Les mesures sont effectuées auprès d’au moins 5 apprenant.e.s par niveau et répétées sur 5 notes pour 3 tessitures différentes (du fa au la dans les basses, médiums, puis aigus), soit 15 mesures au total. Cela permet d’avoir un lot plus grand pour tester l’influence de la géométrie de la corde, la hauteur de la note sur le geste d’accord et prendre en compte les différences de résistance de la cheville.

 

Premiers résultats : Pour l’instant, les mesures ont été effectuées auprès des apprenant.e.s en BMA première année, BMA deuxième année et CAP première année de l’ITEMM. Les données sont traitées à l’aide d’un tableur et d’un programme sous Matlab pour en extraire les informations suivantes : 

  • La valeur moyenne de la vitesse angulaire filtrée (cela permet d’éviter les effets de chocs sur la clé)
  • La durée de l’accord par note
  • Le sens de rotation de la clé autour de la cheville
  • La régularité dans le geste au fil des différents accords

Les résultats sont donnés dans le tableau 1. Des courbes sont montrées sur les figures 4 et 5.

Tableau 1 : Vitesse angulaire dans l’axe de la cheville, durée de l’accord, sens et régularité du geste pour les CAP1, BMA1 et 2. Une très bonne régularité correspond à un motif régulier selon les notes accordées en termes de rotation et de temps d’accord. Une régularité correcte correspond à un motif semblable entre les notes accordées bien que le temps d’accord puisse être plus ou moins long. Une mauvaise régularité correspond à des motifs de geste très changeants d’une note à l’autre.

Ainsi, on peut voir apparaître des points communs : la plupart des apprenant.e.s accordent en montant au dessus de la note pour redescendre petit à petit à la justesse (visible sur la figure 4 sur les graphiques grâce au sens de rotation de la clé). On peut observer des accords par « à-coups », qui consistent à faire de petits allers-retours au-dessus et en-dessous de la note pour arriver à la justesse ; ce qui peut rallonger la durée d’accord d’une corde, peut contribuer à une fatigue prématurée et une tenue moins bonne de l’accord.

La régularité dans le geste d’accord est propre à chaque accordeur.euse.
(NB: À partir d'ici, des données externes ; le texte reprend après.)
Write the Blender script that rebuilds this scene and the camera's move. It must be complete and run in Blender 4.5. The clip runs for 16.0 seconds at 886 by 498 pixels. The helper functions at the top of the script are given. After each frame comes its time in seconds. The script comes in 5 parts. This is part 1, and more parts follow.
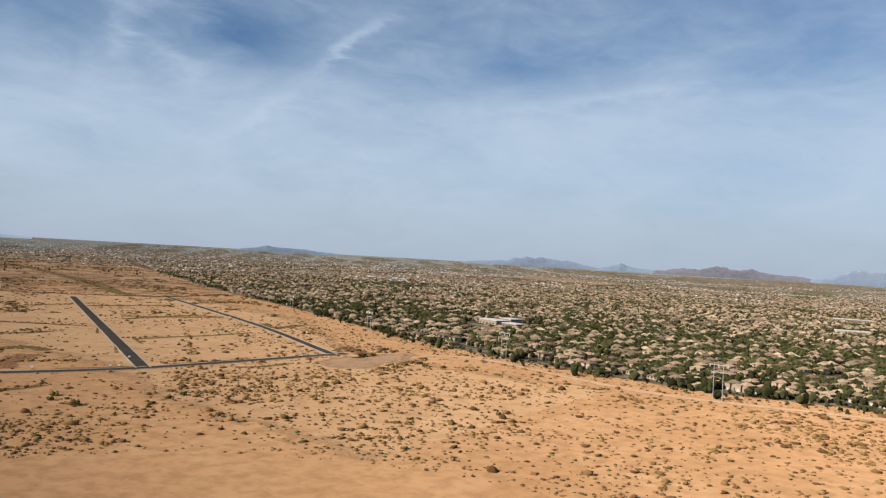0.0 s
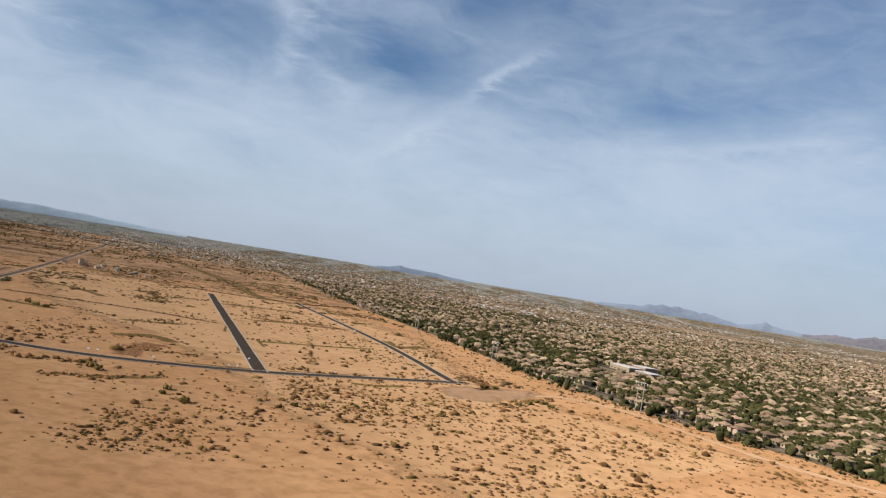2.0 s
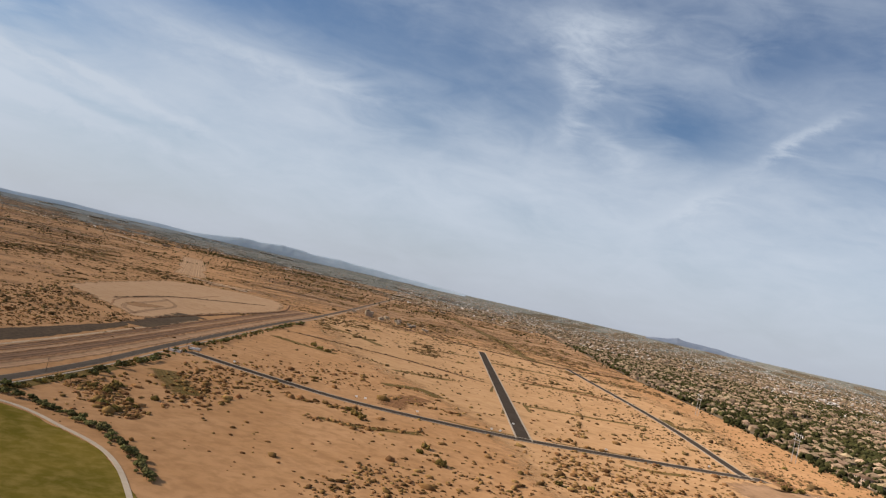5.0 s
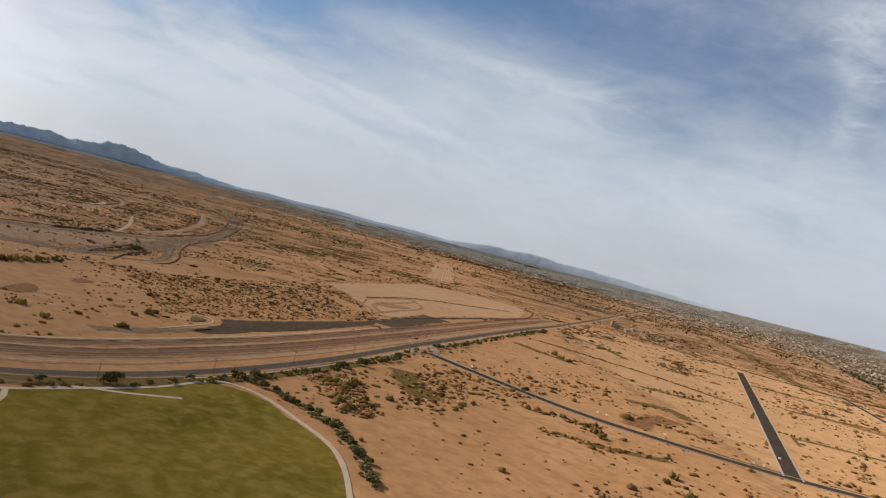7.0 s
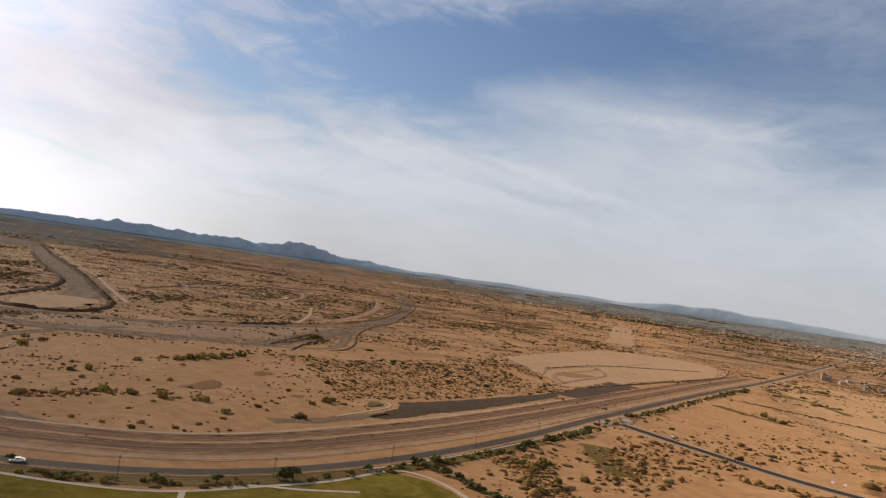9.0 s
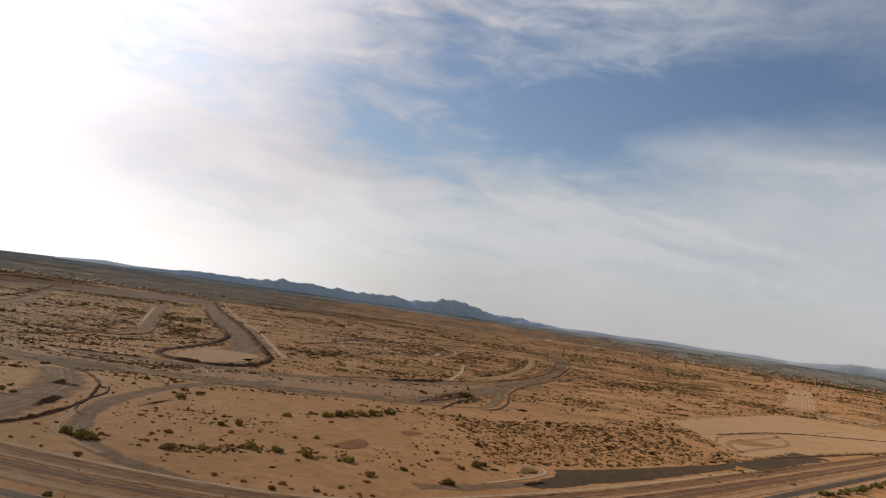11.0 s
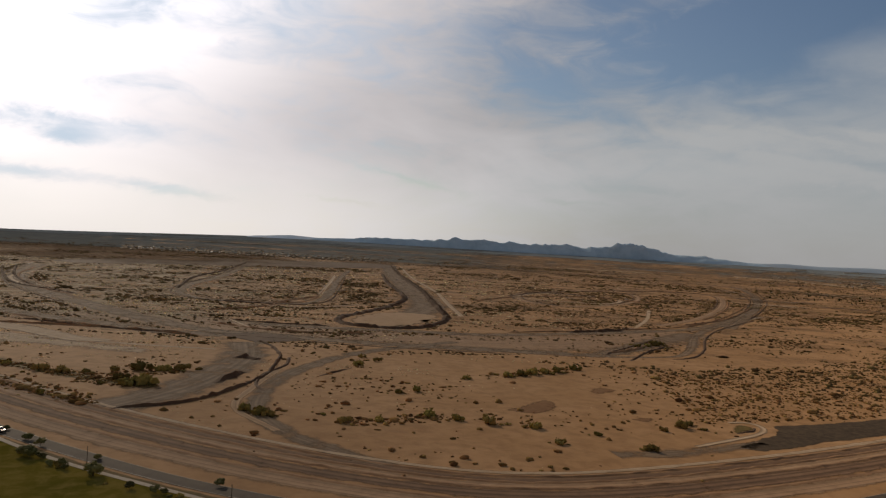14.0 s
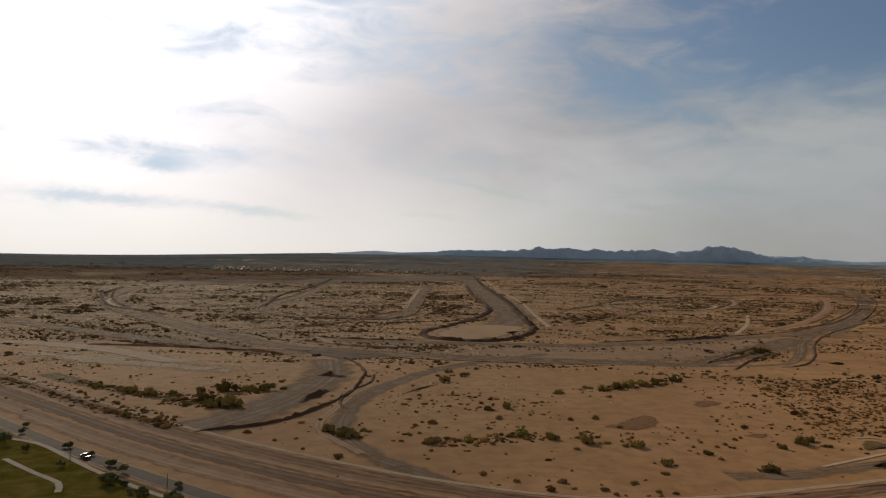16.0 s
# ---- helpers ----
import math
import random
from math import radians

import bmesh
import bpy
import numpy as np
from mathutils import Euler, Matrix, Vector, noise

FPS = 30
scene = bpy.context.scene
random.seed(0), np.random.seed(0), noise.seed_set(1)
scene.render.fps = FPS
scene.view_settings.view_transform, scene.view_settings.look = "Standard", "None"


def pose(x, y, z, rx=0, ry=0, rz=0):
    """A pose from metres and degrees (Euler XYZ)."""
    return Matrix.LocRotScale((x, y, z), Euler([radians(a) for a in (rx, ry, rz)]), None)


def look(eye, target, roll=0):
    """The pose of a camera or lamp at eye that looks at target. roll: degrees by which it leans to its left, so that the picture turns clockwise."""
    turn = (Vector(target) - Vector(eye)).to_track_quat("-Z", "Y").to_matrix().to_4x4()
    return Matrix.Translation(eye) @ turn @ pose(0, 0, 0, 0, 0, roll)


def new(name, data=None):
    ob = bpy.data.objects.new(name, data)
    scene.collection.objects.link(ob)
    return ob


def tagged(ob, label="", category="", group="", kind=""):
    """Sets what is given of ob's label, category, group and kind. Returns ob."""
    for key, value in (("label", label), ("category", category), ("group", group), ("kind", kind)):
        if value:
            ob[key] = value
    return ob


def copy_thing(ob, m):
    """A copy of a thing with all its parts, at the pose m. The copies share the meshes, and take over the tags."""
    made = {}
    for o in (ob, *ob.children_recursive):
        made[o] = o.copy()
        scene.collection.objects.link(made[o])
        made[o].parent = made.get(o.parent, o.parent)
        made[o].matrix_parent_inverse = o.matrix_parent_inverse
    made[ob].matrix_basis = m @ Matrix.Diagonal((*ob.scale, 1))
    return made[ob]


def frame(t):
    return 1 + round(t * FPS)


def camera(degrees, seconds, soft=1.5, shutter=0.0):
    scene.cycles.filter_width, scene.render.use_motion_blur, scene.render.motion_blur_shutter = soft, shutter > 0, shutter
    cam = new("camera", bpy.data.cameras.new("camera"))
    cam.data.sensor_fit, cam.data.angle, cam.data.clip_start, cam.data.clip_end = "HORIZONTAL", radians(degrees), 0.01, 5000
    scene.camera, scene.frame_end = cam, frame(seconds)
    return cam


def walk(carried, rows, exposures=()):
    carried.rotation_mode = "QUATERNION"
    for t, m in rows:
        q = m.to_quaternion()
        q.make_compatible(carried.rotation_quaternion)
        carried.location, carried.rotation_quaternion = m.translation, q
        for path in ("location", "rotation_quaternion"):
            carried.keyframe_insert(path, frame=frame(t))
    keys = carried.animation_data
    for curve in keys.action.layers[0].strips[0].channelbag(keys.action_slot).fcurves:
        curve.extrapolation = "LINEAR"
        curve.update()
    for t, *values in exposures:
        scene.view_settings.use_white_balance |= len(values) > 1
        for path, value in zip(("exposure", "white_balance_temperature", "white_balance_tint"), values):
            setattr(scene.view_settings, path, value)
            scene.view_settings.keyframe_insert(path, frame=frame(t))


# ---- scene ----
cam = camera(60.0, 16.0, soft=1.25)
PATH = [
    (0.0, -1.7, -11.8, 87.6, 90.66, -3.23, 8.90),
    (0.5, -4.6, -2.0, 86.7, 90.43, -6.07, 10.66),
    (1.0, -7.6, 7.8, 85.6, 90.67, -7.91, 13.13),
    (1.5, -10.6, 17.4, 84.5, 91.22, -8.80, 16.08),
    (2.0, -14.1, 26.6, 83.4, 91.99, -9.23, 18.60),
    (2.5, -18.0, 35.2, 82.3, 92.74, -9.83, 21.46),
    (3.0, -22.1, 43.4, 81.3, 93.30, -10.14, 24.59),
    (3.2, -23.1, 46.0, 81.1, 93.48, -10.02, 25.94),
    (5.3, -38.5, 69.5, 79.3, 92.52, -12.71, 41.71),
    (5.5, -40.1, 71.5, 79.1, 92.16, -12.51, 43.60),
    (6.0, -44.1, 77.0, 79.1, 90.94, -13.38, 48.92),
    (6.5, -48.6, 82.6, 78.7, 89.93, -14.42, 53.43),
    (7.0, -53.5, 87.7, 77.9, 89.27, -14.18, 57.88),
    (7.5, -59.0, 91.8, 76.8, 89.19, -12.40, 61.82),
    (8.0, -65.2, 94.8, 75.8, 89.86, -10.46, 65.57),
    (8.5, -71.5, 97.3, 75.1, 91.02, -9.93, 68.37),
    (9.0, -77.9, 99.5, 74.5, 92.08, -8.41, 70.76),
    (9.2, -80.4, 100.7, 74.3, 92.38, -8.27, 72.01),
    (11.3, -107.3, 107.1, 72.4, 94.63, -8.32, 83.72),
    (11.5, -109.9, 107.3, 72.3, 94.47, -8.19, 84.72),
    (12.0, -116.7, 108.1, 72.1, 94.26, -6.07, 87.60),
    (12.5, -123.5, 108.7, 71.9, 93.36, -4.12, 90.67),
    (13.0, -129.9, 108.9, 71.9, 91.83, -3.96, 92.58),
    (13.5, -135.6, 108.8, 71.8, 90.69, -4.26, 93.84),
    (14.0, -140.8, 108.5, 71.8, 89.80, -3.45, 95.17),
    (14.5, -145.5, 107.8, 71.6, 89.29, -3.08, 96.99),
    (15.0, -149.8, 107.1, 71.3, 89.31, -3.13, 98.52),
    (15.5, -153.9, 106.4, 71.0, 89.76, -2.77, 99.84),
    (16.0, -157.9, 105.7, 70.7, 90.41, -1.32, 101.34),
]
walk(cam, [(t, pose(x, y, z, rx, ry, rz)) for t, x, y, z, rx, ry, rz in PATH],
     exposures=[(0.0, 0.70, 5850, 9), (3.0, 0.75, 6100, 12), (6.0, 0.78, 6550, 14), (9.0, 0.82, 6950, 16), (10.8, 0.70, 7200, 16), (11.5, 0.57, 7500, 16), (12.0, 0.54, 7550, 16), (12.5, 0.38, 7550, 15), (13.0, 0.16, 7450, 15), (14.5, 0.12, 7400, 14), (16.0, 0.12, 7350, 13)])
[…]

Les accordeur.euse.s qui utilisent une technique par « à-coups » ont tendance à être moins régulier.e.s que les autres (voir figures 4 et 5) : la répétition d’un même motif de vitesse selon les notes accordées témoigne d’une plus grande régularité).

Enfin, nous constatons qu’il est possible de différencier un élève en CAP1 d’un élève en BMA à l’aide de deux principaux critères : la durée de l’accord et la vitesse angulaire de la clé que l’on peut associer à l’amplitude et à la rapidité de son mouvement. Ainsi, un BMA aura généralement un geste plus franc et une durée d’accord plus courte qu’un CAP1. Ce simple constat, tiré des mesures de geste, constitue un suivi scientifique pour l’efficacité de l’apprentissage des techniciens à l’ITEMM. Les résultats issus de cette expérience feront par ailleurs l’objet d’un article scientifique.


Auteurs : Alicia DESEILLE, Romain VIALA

Figure 4 : Courbe pour la mise au ton de 440 à 442 Hz sur 8 cordes du registre medium Fa à Sol, avec des cordes triplées. On observe le fait de tendre puis détendre la corde, avec pour la plupart des cas seulement un aller retour (forme de pic), et pour le dernier cas un enchaînement tension / relâchement / tension soit un pic plus une reprise par le bas.
La cheville se déplace de 5 degrés environ entre l’aller et le retour (un pic) et revient à une position légèrement supérieure après le pic car il fallait tendre la corde. Le geste est assez répétable, on peut voir que les 8 chevilles ont été tournées au total de 8 ° (la différence entre les positions d’équilibre, soit un degré seulement par cheville pour passer d’un diapason de 440 à 442 Hz en moyenne). Pour le 5ème pic, la différence est plus marquée, a priori la corde était trop basse. Il s’agit de la méthode d’accord qui est préconisée et enseignée dans le chapitre “Pratique de l’accord” de l’ouvrage Le Piano, de Arthur Reblitz, disponible à l’ITEMM.
Figure 5 : Courbe pour la mise au ton de 440 à 442 Hz sur 8 cordes du registre medium Fa à Sol, avec des cordes triplées. On observe cette fois-ci que le fait de tendre puis détendre la corde est beaucoup plus aléatoire. Il semble que la personne accorde par à-coups et chocs.
Pour finir, la cheville revient assez proche de sa position initiale. La valeur de déplacement angulaire finale est légèrement plus élevée que la valeur de départ. Le geste est assez peu répétable et l’accord de 8 cordes (8 chevilles) prend deux fois plus de temps que sur la figure précédente 4.